Today, Friday morning, of course was another story. Oh, Julia arrived at school but it was late. She dawdled and was distracted even with her written schedules. I could have rush through the last few things but I have faith that if she gets natural consequences, she will figure it out. I want to have peaceful morning, at least when possible. Perhaps I want that as the norm because I know that exceptions will arise. And she wants to get to school. On time. I will wake her up 15 minutes earlier next week to see if that helps. As it is we are waking up close to an hour and a half before we need to leave the house.

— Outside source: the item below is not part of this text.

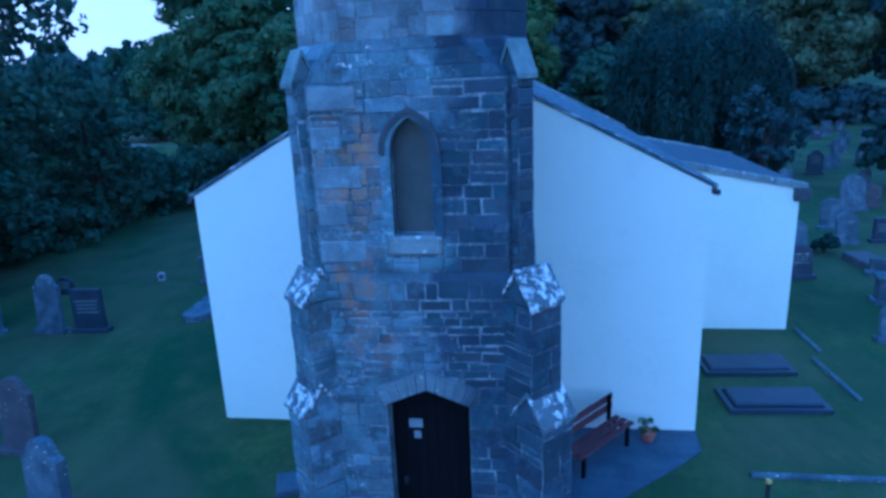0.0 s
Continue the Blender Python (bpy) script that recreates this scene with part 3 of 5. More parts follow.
NX0, NX1, NY0, NY1, NEAVE, NRIDGE = -7.14, 2.60, 12.0, 23.45, 4.885, 7.48
gabled_hall("nave_wall", NX0, NX1, NY0, NY1, NEAVE, NRIDGE, CX)
KX, KX0, KX1, KY1, KEAVE, KRIDGE = -2.54, -6.56, 1.62, 30.03, 4.03, 6.39
gabled_hall("chancel_wall", KX0, KX1, NY1, KY1, KEAVE, KRIDGE, KX)


def roof_deck(name, x_e, x_r, y0, y1, z_e, z_r, thick=0.07, mat=None):
    d = Vector((x_e - x_r, 0, z_e - z_r)).normalized()
    n = Vector((-d.z, 0, d.x)) if d.x > 0 else Vector((d.z, 0, -d.x))
    n = n if n.z > 0 else -n
    a, b = Vector((x_e, 0, z_e)), Vector((x_r, 0, z_r))
    c = [a, b, b + n * thick, a + n * thick]
    vs = [(p.x, y, p.z) for y in (y0, y1) for p in c]
    return part(name, solid(vs, [(0, 1, 2, 3), (7, 6, 5, 4), (0, 4, 5, 1), (1, 5, 6, 2), (2, 6, 7, 3), (3, 7, 4, 0)]), mat or M_SLATE, church)


def slate_slope(x_e, x_r, y0, y1, z_e, z_r, most, thick=0.03, exposed=0.23, width=(0.2, 0.36), order=1, seed=1, mats=None):
    """Overlapping slates in courses from the eave to the ridge; order: which end gets the single pieces first."""
    deck = roof_deck("roof_slope", x_e, x_r, y0, y1, z_e, z_r, thick)
    r = random.Random(seed)
    run = Vector((x_r - x_e, 0, z_r - z_e))
    length, up = run.length, run.normalized()
    nrm = Vector((-up.z, 0, up.x))
    nrm = nrm if nrm.z > 0 else -nrm
    pcs = Pieces("slate", deck, *(mats or ((M_SLATE_SP, M_SLATE_S) if x_e > x_r else (M_SLATE_P, M_SLATE))), most)
    rows, s = [], 0.0
    while s < length - 0.05:
        e = exposed * (1.15 - 0.35 * s / length)
        y = y0 - r.uniform(0, 0.2)
        while y < y1 - 0.04:
            w = r.uniform(*width)
            y_a, y_b = max(y, y0), min(y + w, y1)
            y += w
            if y_b - y_a > 0.06:
                rows.append((s, e, y_a, y_b))
        s += e
    if order:
        rows.sort(key=lambda q: q[2])
    for s, e, y_a, y_b in rows:
        c = Vector((x_e, (y_a + y_b) / 2, z_e)) + up * (s + e / 2) + nrm * (thick + 0.004)
        tilt = 0.05 + r.uniform(-0.02, 0.03)
        zax = (up - nrm * tilt).normalized()
        yax = -(nrm + up * tilt).normalized()
        xax = yax.cross(zax)
        m = Matrix(((xax.x, yax.x, zax.x, c.x), (xax.y, yax.y, zax.y, c.y), (xax.z, yax.z, zax.z, c.z), (0, 0, 0, 1)))
        pcs.add(m @ Matrix.Rotation(r.uniform(-0.02, 0.02), 4, "Y"), round(y_b - y_a - 0.008, 2), round(e + 0.03, 2), 0.024)
    pcs.finish()
    return deck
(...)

Her routine would take me 30 minutes and should take her no more than 45. So, there is a lot of lead time now. This is still about our old nemesis time. There is some understanding on her part, but not enough. Clocks, watches, alarms and visual timers do only a little bit of good. Julia can ignore any of them. Sometimes I imagine that she is not willfully ignoring time but that she exists in a parallel universe in which time does not exist. I know I can be obsessed with time and I don’t want to do that to her. But I would like to install some curiosity about keeping and attending to time. That might be enough.